I’ve had to warn my kids that looking for continuity between Star Wars movies is futile, and you have to assume an ADHD womp rat was writing them.

eta: I LOVE Taika Waititi’s take on the subject, when, during the big battle in The Mandalorian, he cuts to two storm troopers miles away, trying to shoot a can in the desert:

Here’s one of the all-bass preformances…

SNL - Spinal Tap

This parody from nearly 30 years ago has them a little more accurate and explains a lot.

If you rewatch the opening scenes of “A New Hope” when the ship is being boarded, it is clear stormtroopers are good shots. It is just that the stars are protected by either The Force, or plot armor.

That’s the popular joke, but it’s not actually supported by the events of the OT. Stormtroopers win every conflict they take part in, and win handily, up until Endor. They take Leia’s ship easily, they steam roll Hoth, they conquer Cloud City with hardly a casualty, and they completely get the drop on and disarm the Rebels on Endor, before being blindsided by a native uprising. The one time they don’t absolutely dominate is during the escape from the Death Star, where we’re explicitly told, on-screen, that the Empire let the heroes escape so they could track them back to the Rebel base.

The whole “Stormtroopers can’t shoot” thing literally comes from one time in the OT where they were missing on purpose.

It’s a funny scene, but it has an actual narrative purpose in the context off the show beyond just making jokes about how much Stormtroopers suck: these are troopers from a unit that’s largely given up on any sort of discipline, esprit d’corps, or even much basic training. They’re meant to contrast with the Stormtroopers under Moff Gideon’s command, who are still the crack commandos from the height of the Empire’s power, and who utterly annihilate the incompetent troops under Werner Herzog’s command as soon as they’re introduced.

As usual, @Miller states what I was coming into say in a much more eloquent way than I would have.

There’s a cartoon I’ve seen a few times, where a Stormtrooper is taking on a redshirt from Star Trek. The joke is that the Stormtrooper misses with every shot, but the Redshirt dies anyway.

The problem is that Star Trek “redshirts” are those random characters–security guards, low-level engineers, communications officers, etc.–who are Not The Heroes, and thus not protected by narrative convenience. They are precisely the kind of characters that Stormtroopers would plow through with no trouble at all.

Stormtroopers covered head to toe in battle armor, particularly the ones on the Death Star, were The Empires finest soldiers. And yet Farm Boy, Princess, Smuggler and Dog Man go blasting through a moon sized base guns blazing and never stub a toe.

Narrative convenience is for other tales, this world has The Force and two of that YOLO group were the strongest in the universe with it.
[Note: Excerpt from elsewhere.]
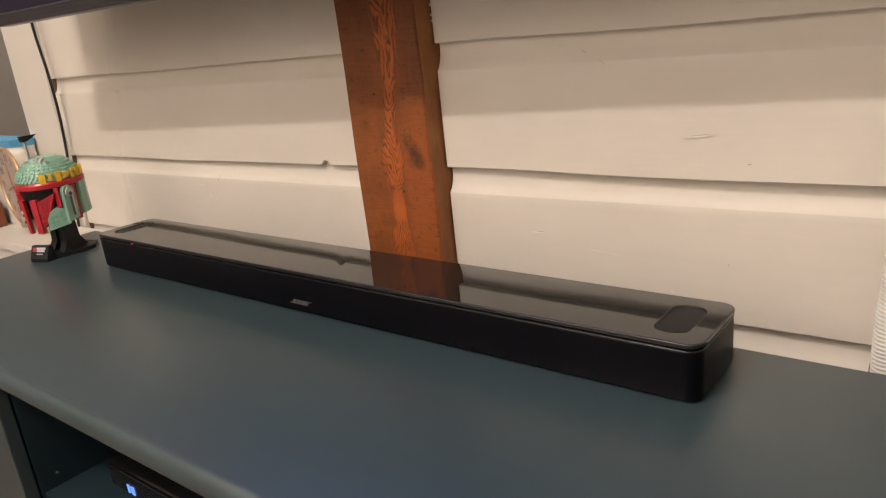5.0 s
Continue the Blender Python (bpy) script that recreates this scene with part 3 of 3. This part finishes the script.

We didn’t know it at the time so jokes, but turns out it’s thematically consistent with the later films.

Like I just said:

I have wondered about the seeming uselessness of Stormtrooper armor. Have we ever seen it resist or mitigate a blaster hit?

That armor didn’t do much against rocks thrown by 3 foot tall teddy bears.

I assumed it was just easy to clean. After a battle, all the stormtroopers come back to the barracks and the sergeant just hoses them all down.

I think it was Rogue One where fully armored Stormtroopers were getting taken down by being kicked.

There is that as well.

However I was speaking of The Force making those shots miss at any point in the story within this universe. The camera only follows Force wielders and their friends, we don’t ever get to see how these Stormtroopers put their boot heel on every planet in the Galaxy.